Computation East

Orientalistic Stereotypes Stereotypical Orientalisms

El Chipo de Silicio's E-Bizarre


All we like sheep.

The El Chipo SHEEP Page (29 Muhxarram 1422)



FOUR (free) FONTS IN THREE ZIPS
(25 Muharram 1422)


I. Codepage 1256 Font

This font, designed for students of Arabic (or Persian or natural-language text processing) who do not own (or do not care to use) special Arabicized versions of Windows, will map "Windows Arabic" text into new, improved gibberish, into gibberish that looks more like

'kl !ljml šm²!m! w!sx! fy !lswq

than like

Ãßá ÇáÌãá ÔãøÇãÇ æÇÓÎÇ Ýí ÇáÓæÞ

To be sure, if neither version suggests anything in the general semantic vicinity of a camel and a melon and a marketplace to you, then this item is probably not something you need very urgently. If, however, you can make out the shammám here, or at least the camel, perhaps you'll see the possibility of doing text processing things with Arabic using ordinary tools that don't understand about right-to-left or positional variations in the shapes of characters or even the lunar calendar itself.


II. Transliterated Arabic Font/Keyboard Package

Our first offering will help you read and manipulate at least a million pages of existing Arabic out there on the web, but it is no use for writing new stuff of your own. The "Dushizat" font and its accompanying keyboard table will allow you to write Persian and Arabic in pretty much the form of transliteration which European scholarly journals have long used. In fact, with this package you can scribble away in Arabic, English, French, German, Persian, Pig Latin, Portugeuse and Spanish all at once. Or at least all in this one font, and with everything tolerably easy to access from the keyboard.

The big catch is that this item will work only for Windows 9X (95, 98 and Millennium). If you use NT or 2000, you are out of luck, at least for now. Also, be advised that the installation procedure is a bit challenging and definitely not Microsoft-supported.

III. The Genuine Article

Today's third package includes two fonts that contain Arabic that looks like Arabic but nevertheless do not need anything "localized" or "enabled." But these fonts are tied to particular programs (also provided) which will be of interest primarily to language students.
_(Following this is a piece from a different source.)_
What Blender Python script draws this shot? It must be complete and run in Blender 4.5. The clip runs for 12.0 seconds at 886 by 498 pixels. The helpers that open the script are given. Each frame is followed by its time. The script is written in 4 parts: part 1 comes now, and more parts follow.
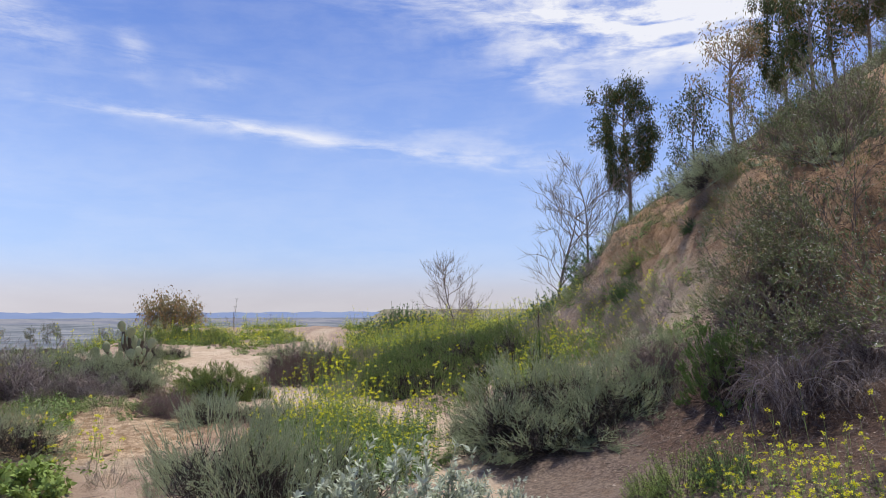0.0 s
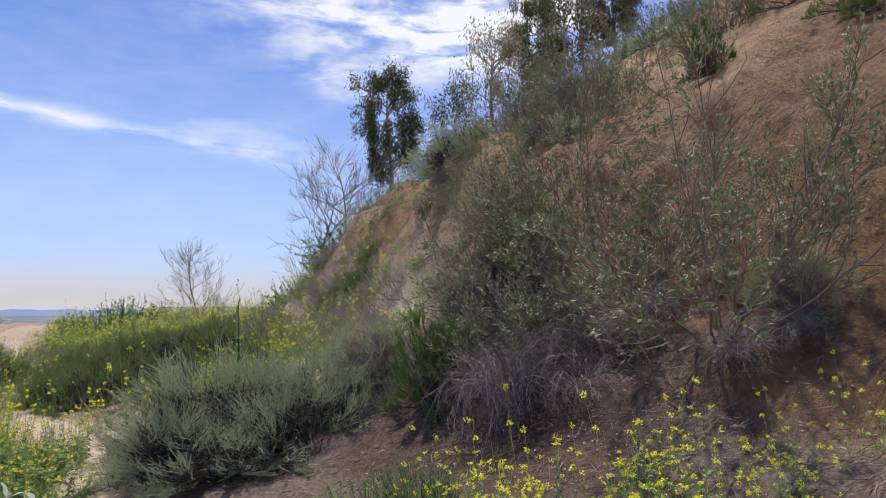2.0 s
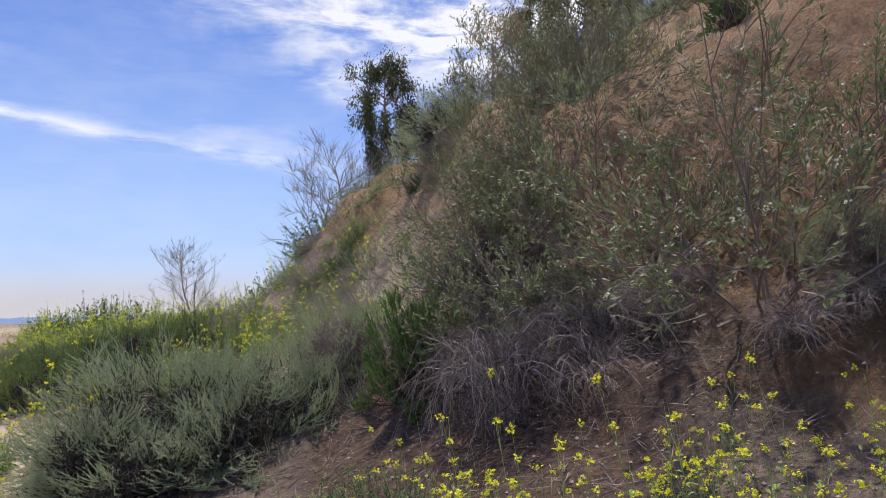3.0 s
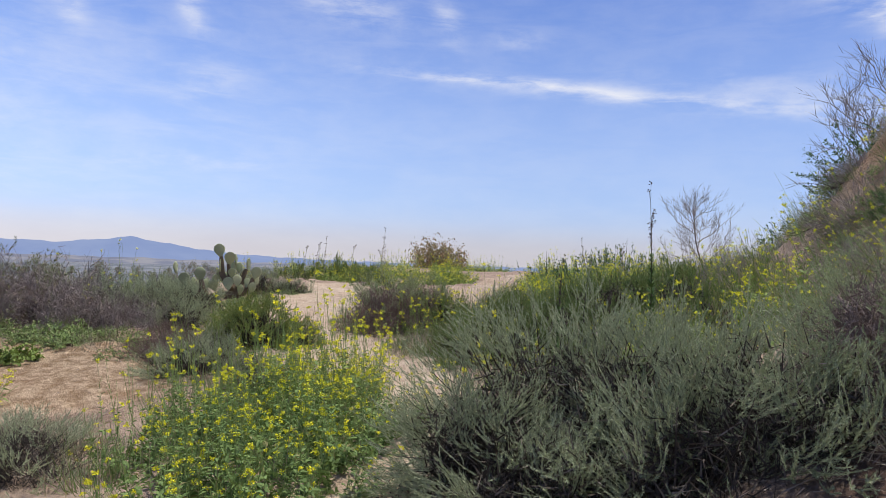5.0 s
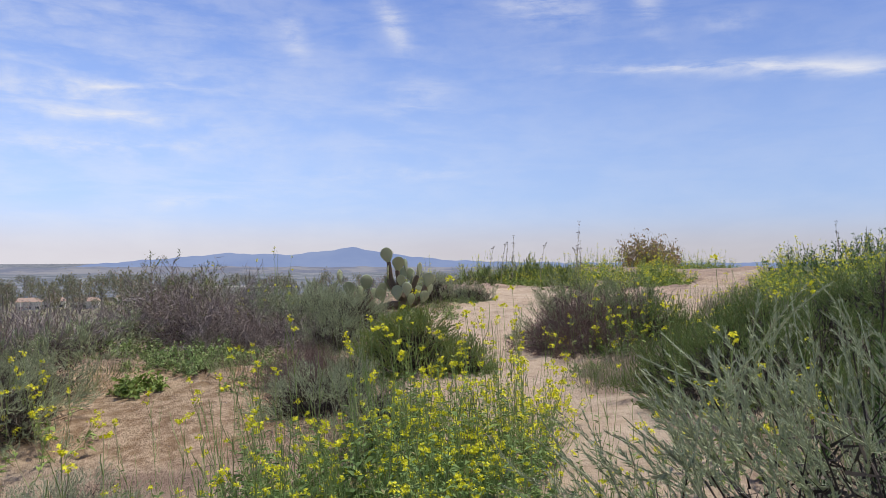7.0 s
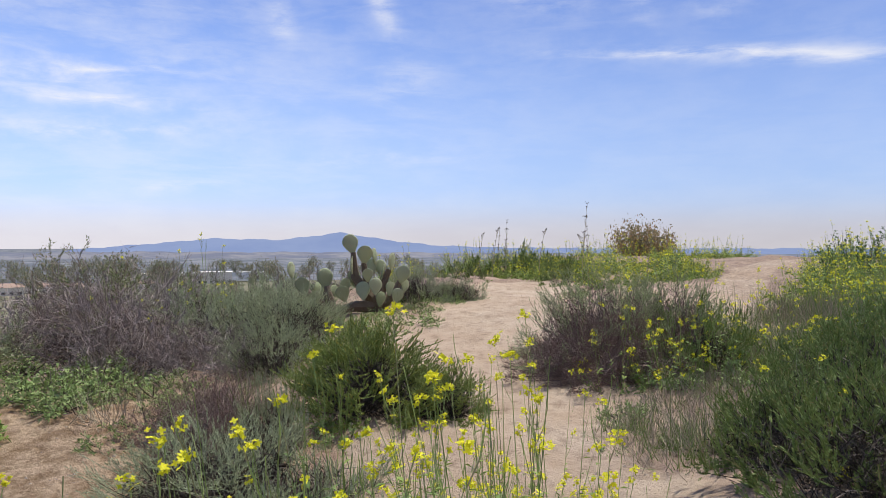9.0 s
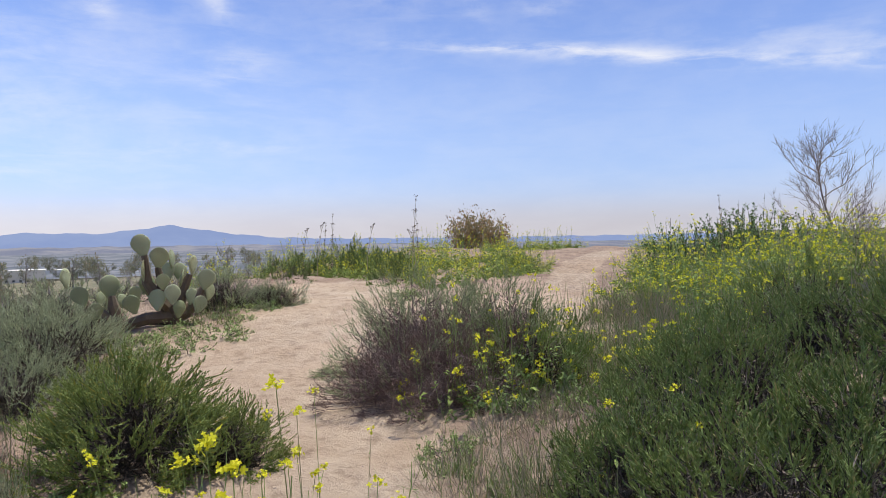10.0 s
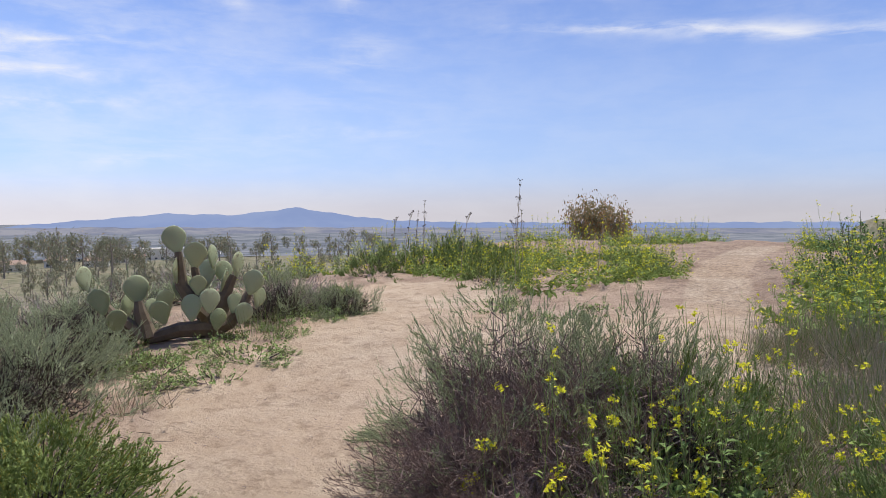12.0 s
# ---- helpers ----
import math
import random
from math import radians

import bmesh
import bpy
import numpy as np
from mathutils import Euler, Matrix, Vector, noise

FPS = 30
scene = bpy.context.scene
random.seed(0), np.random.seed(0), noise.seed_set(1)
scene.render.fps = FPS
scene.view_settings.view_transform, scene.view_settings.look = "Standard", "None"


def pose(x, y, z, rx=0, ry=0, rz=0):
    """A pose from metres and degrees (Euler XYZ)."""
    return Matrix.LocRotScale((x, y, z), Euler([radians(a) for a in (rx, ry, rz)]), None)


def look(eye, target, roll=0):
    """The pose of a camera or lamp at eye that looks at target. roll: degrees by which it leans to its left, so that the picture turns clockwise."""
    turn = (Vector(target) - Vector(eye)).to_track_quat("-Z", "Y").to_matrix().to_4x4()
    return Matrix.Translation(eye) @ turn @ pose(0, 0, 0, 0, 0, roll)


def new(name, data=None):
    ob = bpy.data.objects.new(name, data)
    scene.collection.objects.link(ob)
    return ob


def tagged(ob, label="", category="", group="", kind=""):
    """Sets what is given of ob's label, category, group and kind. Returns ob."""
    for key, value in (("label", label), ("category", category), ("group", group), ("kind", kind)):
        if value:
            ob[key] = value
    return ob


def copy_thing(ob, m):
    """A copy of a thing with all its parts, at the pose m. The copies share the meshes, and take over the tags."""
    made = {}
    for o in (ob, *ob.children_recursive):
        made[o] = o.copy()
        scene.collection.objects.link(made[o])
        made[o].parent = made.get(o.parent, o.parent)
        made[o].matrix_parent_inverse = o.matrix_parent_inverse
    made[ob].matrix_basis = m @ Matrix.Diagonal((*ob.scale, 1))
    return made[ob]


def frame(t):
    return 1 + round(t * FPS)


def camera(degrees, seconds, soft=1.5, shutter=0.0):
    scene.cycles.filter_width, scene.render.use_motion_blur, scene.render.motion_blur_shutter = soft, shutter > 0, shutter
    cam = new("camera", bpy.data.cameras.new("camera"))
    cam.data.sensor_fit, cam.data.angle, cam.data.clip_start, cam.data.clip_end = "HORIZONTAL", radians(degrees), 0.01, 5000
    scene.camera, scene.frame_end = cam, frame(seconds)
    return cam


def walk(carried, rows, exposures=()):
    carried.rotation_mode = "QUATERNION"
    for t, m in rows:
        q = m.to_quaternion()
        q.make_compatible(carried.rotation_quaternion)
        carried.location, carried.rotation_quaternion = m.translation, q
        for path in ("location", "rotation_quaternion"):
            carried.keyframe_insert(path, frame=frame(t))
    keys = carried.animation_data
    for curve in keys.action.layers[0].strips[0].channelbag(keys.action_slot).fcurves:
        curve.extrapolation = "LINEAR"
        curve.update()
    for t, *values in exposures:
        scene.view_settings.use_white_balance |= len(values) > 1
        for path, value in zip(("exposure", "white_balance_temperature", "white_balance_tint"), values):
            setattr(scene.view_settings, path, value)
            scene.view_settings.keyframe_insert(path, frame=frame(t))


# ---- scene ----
cam = camera(61.7, 12.0, soft=0.7)
METRES, EYE, TILT, LEAN, TURN = 13.0, 1.6, 4.6, 0.0, 0.0
ROWS = [
    (0.0, 0.0, 0.0, 0.0, -0.0, 0.0, -0.0),
    (0.5, 0.019, 0.0258, -0.0038, -4.13, 0.71, -0.39),
    (1.0, 0.0381, 0.0544, -0.0082, -7.4, 0.12, -1.21),
    (1.5, 0.0587, 0.0889, -0.012, -13.83, -0.86, -1.71),
    (2.0, 0.0824, 0.1212, -0.0184, -16.92, 0.06, -1.49),
    (2.5, 0.1035, 0.1577, -0.0291, -18.16, 0.7, -1.17),
    (4.5, 0.1537, 0.3386, -0.0611, 9.77, -2.3, 0.37),
    (5.0, 0.151, 0.3851, -0.0622, 22.83, -3.32, -0.42),
    (5.5, 0.1369, 0.4224, -0.0641, 27.84, -3.19, 0.44),
    (6.0, 0.1226, 0.4625, -0.0679, 30.81, -1.94, 1.26),
    (6.5, 0.1077, 0.504, -0.0738, 37.31, -1.42, 3.04),
    (8.5, 0.0117, 0.6555, -0.0829, 39.13, -4.9, 3.14),
    (9.0, -0.014, 0.6886, -0.0843, 37.67, -4.0, 2.76),
    (9.5, -0.0285, 0.7215, -0.0851, 29.75, -4.36, 2.55),
    (10.0, -0.0366, 0.7555, -0.0832, 25.31, -5.33, 2.75),
    (10.5, -0.0459, 0.792, -0.0816, 21.83, -4.26, 2.23),
    (11.0, -0.0519, 0.8307, -0.0836, 23.68, -5.13, 1.82),
    (11.5, -0.0691, 0.8593, -0.0847, 30.95, -6.39, 2.7),
    (12.0, -0.0927, 0.8904, -0.0869, 34.4, -6.11, 2.7),
]
walk(cam, [(t, pose(0, 0, EYE, TILT, LEAN, TURN) @ pose(METRES * x, METRES * y, METRES * z, 90 + pitch, roll, yaw)) for t, x, y, z, yaw, pitch, roll in ROWS],
     exposures=((0.0, 0.0), (1.5, 0.06), (2.5, 0.12), (4.5, 0.0), (5.5, -0.10), (6.5, -0.16), (8.5, -0.08), (10.0, 0.0), (12.0, -0.06)))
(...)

First there is a flash-card editor -- not ready for prime time, admittedly -- that lets you write small amounts of "real" but unvocalized Arabic/Persian, transliterated Arabic/Persian of the pedantic sort we just discussed, and also modern Turkish -- plus all the European languages supported by the ordinary Windows codepage.

Their Pal Al

Secondly, there is a rather advanced program for conjugating Arabic verbs that incorporates a font with Arabic vocalization in it, although it doesn't let you write your own stuff with it at all.
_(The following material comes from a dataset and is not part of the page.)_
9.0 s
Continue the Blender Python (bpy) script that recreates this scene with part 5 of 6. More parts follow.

As a completely gratuitous freebie, El Chipo will toss into this third zip file verb programs on the same pattern for Latin and English and Turkish. (At least I hope that what the last one does is Turkish. Writing software for a language you don't begin to know yourself has its drawbacks.) I've been trying to give away this set of stuff, codenamed VERBIAGE, for years....)

Furthermore, all the fonts in all three packages are documented for programmers who might want to do original things of their own with them. What each glyph is and where it is located are explained in full for the benefit of the sort of people who know what a "glyph" is in the first place.